Given material:
================
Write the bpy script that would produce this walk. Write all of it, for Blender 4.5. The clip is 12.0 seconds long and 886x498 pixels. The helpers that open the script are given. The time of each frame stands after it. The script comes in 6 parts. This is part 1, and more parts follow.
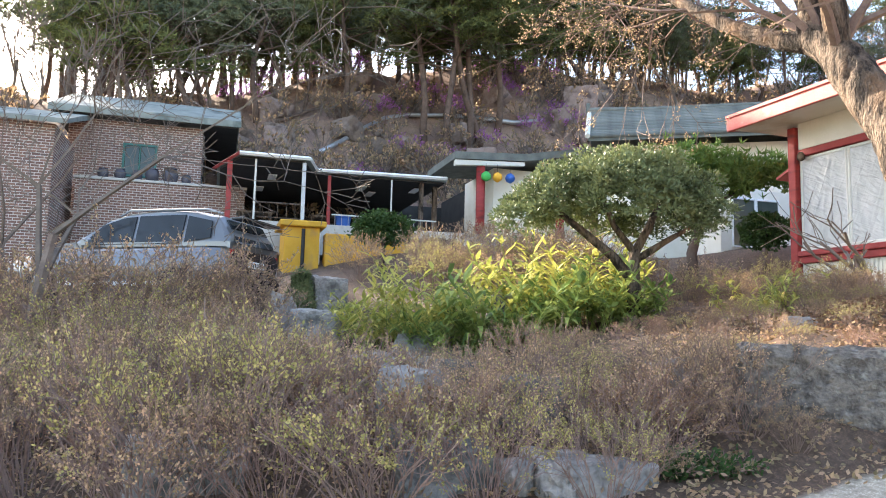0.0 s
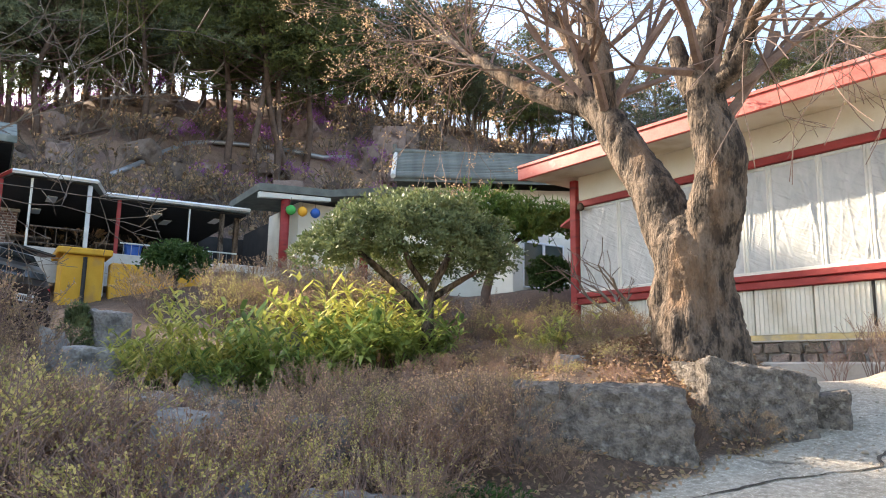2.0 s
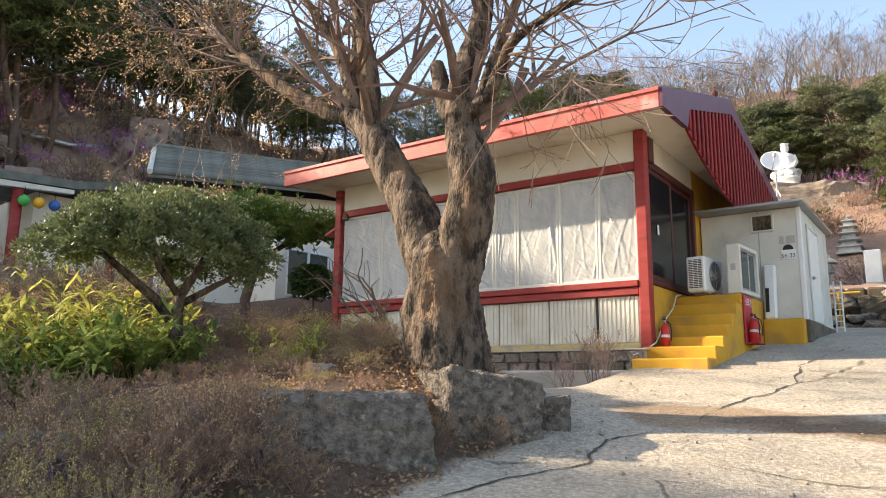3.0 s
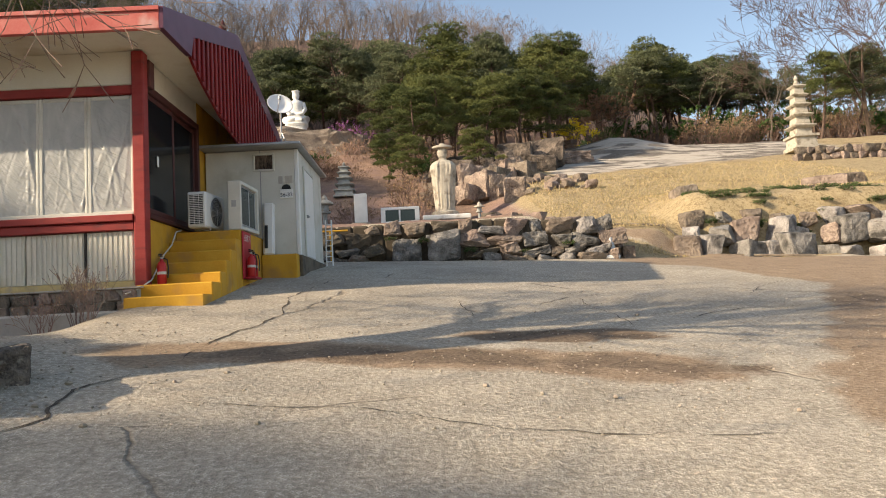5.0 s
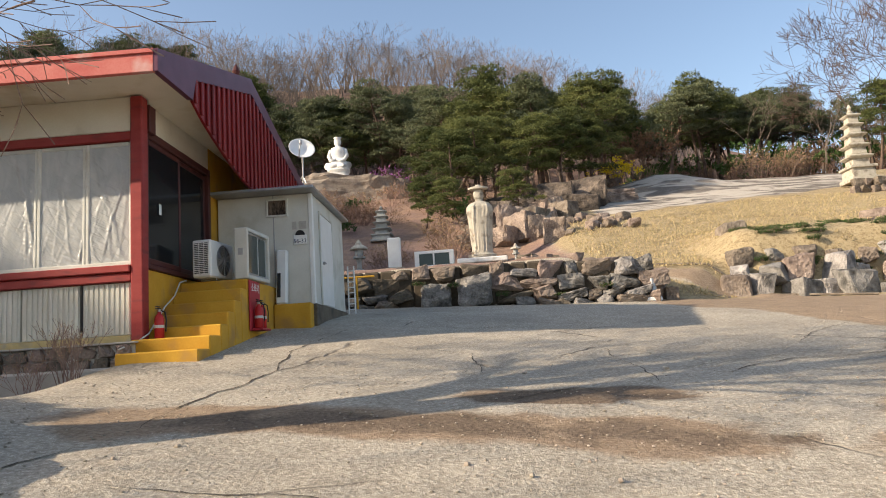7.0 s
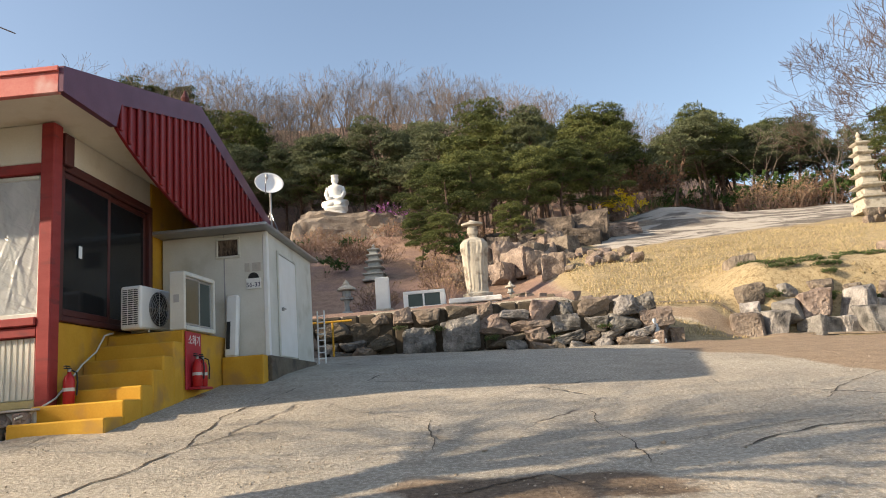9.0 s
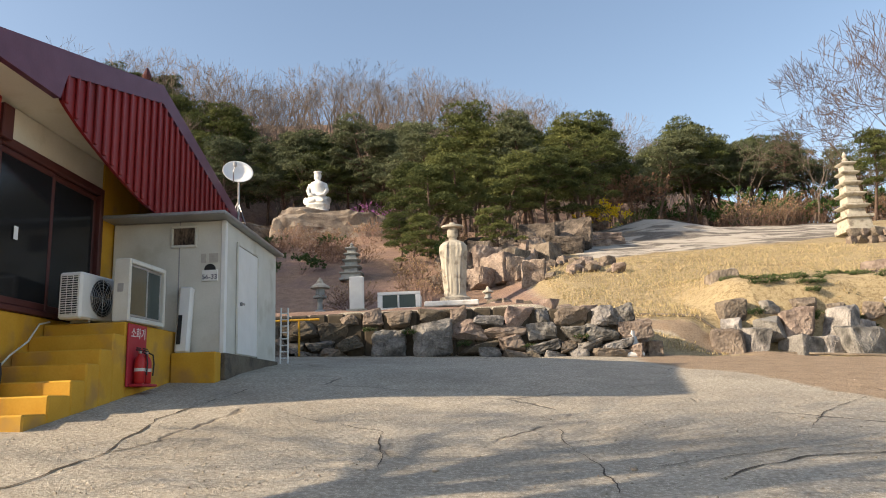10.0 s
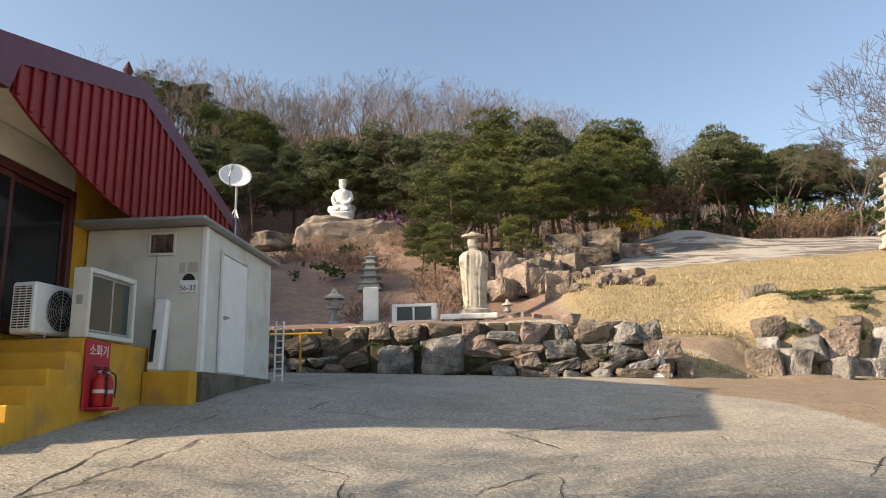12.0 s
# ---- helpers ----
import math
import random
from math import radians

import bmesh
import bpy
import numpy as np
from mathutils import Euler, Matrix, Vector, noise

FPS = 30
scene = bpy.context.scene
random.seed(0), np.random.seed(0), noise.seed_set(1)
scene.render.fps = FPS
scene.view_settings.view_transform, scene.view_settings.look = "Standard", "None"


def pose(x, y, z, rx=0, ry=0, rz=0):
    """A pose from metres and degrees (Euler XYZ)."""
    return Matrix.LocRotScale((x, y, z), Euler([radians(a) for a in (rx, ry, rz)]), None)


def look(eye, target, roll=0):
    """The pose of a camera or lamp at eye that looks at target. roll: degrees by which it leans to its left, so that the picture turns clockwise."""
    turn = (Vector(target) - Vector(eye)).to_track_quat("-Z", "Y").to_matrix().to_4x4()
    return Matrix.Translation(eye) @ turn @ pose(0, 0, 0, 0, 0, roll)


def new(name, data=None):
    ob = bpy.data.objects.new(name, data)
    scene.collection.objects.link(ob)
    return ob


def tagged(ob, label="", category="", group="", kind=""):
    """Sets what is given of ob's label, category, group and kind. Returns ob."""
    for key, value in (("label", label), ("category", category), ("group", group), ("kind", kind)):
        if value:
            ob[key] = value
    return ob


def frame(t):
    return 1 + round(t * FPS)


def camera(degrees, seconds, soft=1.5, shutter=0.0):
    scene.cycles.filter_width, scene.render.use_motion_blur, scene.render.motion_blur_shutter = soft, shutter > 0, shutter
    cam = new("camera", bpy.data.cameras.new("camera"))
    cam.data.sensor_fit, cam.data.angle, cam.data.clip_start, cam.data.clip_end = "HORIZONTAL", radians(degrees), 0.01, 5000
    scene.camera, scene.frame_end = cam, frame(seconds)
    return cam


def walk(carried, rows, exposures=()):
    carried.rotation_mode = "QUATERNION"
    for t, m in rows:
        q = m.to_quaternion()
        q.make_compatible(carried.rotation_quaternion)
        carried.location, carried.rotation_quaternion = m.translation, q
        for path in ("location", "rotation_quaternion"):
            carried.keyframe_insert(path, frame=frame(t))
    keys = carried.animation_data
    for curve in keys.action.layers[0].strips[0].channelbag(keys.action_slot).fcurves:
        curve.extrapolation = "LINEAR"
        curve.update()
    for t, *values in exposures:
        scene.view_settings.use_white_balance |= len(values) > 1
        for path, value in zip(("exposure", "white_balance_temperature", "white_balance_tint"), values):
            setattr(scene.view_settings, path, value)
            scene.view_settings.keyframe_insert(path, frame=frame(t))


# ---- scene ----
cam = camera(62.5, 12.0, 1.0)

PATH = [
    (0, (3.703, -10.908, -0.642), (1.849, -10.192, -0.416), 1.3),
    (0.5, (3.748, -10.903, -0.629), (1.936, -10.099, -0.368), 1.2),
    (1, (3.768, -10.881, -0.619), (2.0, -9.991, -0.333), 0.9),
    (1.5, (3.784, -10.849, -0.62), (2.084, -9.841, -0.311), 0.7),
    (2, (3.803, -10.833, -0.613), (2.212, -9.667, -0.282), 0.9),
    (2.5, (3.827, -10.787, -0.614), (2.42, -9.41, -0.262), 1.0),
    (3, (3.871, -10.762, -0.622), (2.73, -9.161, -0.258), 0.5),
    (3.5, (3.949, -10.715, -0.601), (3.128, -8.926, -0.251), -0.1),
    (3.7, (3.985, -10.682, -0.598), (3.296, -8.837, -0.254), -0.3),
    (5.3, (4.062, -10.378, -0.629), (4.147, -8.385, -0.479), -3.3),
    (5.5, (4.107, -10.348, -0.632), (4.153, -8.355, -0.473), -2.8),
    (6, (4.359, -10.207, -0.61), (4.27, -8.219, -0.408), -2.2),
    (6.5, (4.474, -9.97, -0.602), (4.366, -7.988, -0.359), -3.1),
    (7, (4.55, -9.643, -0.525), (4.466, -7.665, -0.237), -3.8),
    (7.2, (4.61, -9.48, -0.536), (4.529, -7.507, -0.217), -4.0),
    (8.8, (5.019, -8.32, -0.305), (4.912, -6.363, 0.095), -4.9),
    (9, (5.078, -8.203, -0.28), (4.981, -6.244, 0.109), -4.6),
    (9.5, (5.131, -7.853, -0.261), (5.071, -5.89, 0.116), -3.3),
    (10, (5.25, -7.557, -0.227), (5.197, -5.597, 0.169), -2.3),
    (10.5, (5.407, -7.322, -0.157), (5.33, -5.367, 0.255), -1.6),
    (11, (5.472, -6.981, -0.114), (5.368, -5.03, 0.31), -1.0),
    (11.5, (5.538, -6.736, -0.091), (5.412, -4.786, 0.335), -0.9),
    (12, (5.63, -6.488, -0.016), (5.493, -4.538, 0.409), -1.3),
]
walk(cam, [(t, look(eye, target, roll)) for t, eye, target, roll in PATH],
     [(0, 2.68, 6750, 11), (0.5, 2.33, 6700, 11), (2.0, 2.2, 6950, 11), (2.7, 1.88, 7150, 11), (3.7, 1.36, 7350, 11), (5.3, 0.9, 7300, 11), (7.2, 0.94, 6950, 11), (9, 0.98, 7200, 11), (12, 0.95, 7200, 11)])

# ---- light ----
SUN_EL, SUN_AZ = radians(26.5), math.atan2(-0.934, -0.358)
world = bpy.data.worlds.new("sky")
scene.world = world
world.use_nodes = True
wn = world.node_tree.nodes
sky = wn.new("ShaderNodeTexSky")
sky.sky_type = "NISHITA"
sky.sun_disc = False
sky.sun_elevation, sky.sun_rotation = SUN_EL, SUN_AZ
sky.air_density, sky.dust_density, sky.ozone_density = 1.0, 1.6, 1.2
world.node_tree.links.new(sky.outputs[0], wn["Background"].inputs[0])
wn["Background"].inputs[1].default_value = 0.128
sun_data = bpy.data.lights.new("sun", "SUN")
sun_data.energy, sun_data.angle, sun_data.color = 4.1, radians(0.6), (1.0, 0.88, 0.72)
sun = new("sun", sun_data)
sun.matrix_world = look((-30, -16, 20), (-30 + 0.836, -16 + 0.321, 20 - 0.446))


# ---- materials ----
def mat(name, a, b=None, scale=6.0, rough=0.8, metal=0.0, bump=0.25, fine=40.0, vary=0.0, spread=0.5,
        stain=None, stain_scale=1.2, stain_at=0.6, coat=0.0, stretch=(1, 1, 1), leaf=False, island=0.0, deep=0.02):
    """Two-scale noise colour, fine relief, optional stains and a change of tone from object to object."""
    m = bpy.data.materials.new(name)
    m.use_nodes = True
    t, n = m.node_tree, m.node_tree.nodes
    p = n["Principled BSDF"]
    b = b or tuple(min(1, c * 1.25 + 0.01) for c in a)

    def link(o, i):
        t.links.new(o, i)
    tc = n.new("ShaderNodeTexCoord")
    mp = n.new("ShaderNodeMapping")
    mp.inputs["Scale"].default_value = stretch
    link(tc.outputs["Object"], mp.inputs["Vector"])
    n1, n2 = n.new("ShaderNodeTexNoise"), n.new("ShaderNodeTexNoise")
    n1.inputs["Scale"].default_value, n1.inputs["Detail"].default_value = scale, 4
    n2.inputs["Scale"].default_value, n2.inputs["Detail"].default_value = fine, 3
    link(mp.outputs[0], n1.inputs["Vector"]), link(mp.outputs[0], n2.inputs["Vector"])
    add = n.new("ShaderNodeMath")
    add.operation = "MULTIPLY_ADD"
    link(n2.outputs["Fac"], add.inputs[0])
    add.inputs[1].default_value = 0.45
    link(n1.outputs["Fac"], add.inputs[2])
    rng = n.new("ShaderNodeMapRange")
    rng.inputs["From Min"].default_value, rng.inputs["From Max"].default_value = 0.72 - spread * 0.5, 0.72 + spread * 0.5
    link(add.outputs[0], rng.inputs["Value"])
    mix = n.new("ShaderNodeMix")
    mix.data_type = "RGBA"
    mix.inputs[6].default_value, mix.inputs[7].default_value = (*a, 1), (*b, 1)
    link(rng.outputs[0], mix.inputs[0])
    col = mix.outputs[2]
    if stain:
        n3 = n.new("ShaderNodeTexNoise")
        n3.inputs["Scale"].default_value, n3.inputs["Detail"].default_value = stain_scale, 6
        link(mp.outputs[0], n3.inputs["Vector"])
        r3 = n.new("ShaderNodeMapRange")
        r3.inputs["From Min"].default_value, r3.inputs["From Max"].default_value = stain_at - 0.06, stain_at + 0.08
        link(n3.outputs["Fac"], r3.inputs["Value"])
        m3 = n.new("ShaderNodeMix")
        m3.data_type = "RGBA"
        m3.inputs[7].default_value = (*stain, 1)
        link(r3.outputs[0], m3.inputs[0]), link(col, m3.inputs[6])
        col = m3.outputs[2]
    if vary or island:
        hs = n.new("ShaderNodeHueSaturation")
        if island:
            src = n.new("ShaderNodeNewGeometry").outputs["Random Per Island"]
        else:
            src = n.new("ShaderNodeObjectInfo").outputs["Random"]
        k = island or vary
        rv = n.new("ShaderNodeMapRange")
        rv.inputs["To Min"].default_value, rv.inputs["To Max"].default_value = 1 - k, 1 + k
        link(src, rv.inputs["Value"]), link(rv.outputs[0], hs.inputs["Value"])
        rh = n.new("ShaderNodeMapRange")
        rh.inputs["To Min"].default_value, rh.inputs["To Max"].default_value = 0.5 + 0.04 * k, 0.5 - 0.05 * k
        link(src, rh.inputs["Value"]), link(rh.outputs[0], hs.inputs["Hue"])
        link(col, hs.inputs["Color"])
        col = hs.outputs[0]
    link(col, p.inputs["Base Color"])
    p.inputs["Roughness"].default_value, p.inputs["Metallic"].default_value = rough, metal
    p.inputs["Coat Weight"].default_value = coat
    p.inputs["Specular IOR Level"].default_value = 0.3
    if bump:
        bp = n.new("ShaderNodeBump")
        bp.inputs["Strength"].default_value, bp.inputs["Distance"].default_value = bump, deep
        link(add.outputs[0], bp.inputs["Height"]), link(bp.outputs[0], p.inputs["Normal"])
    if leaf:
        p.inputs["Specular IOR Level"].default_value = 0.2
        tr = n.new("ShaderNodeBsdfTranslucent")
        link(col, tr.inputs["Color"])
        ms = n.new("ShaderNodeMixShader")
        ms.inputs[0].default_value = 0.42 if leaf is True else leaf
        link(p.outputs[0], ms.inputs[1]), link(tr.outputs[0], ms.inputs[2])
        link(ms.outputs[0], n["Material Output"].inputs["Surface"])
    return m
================
Out of the data above, set down the lines from the one with "of a camera" to the one with "turn = (Vector(target)", both included, exactly as written and with no additions.

    """The pose of a camera or lamp at eye that looks at target. roll: degrees by which it leans to its left, so that the picture turns clockwise."""
    turn = (Vector(target) - Vector(eye)).to_track_quat("-Z", "Y").to_matrix().to_4x4()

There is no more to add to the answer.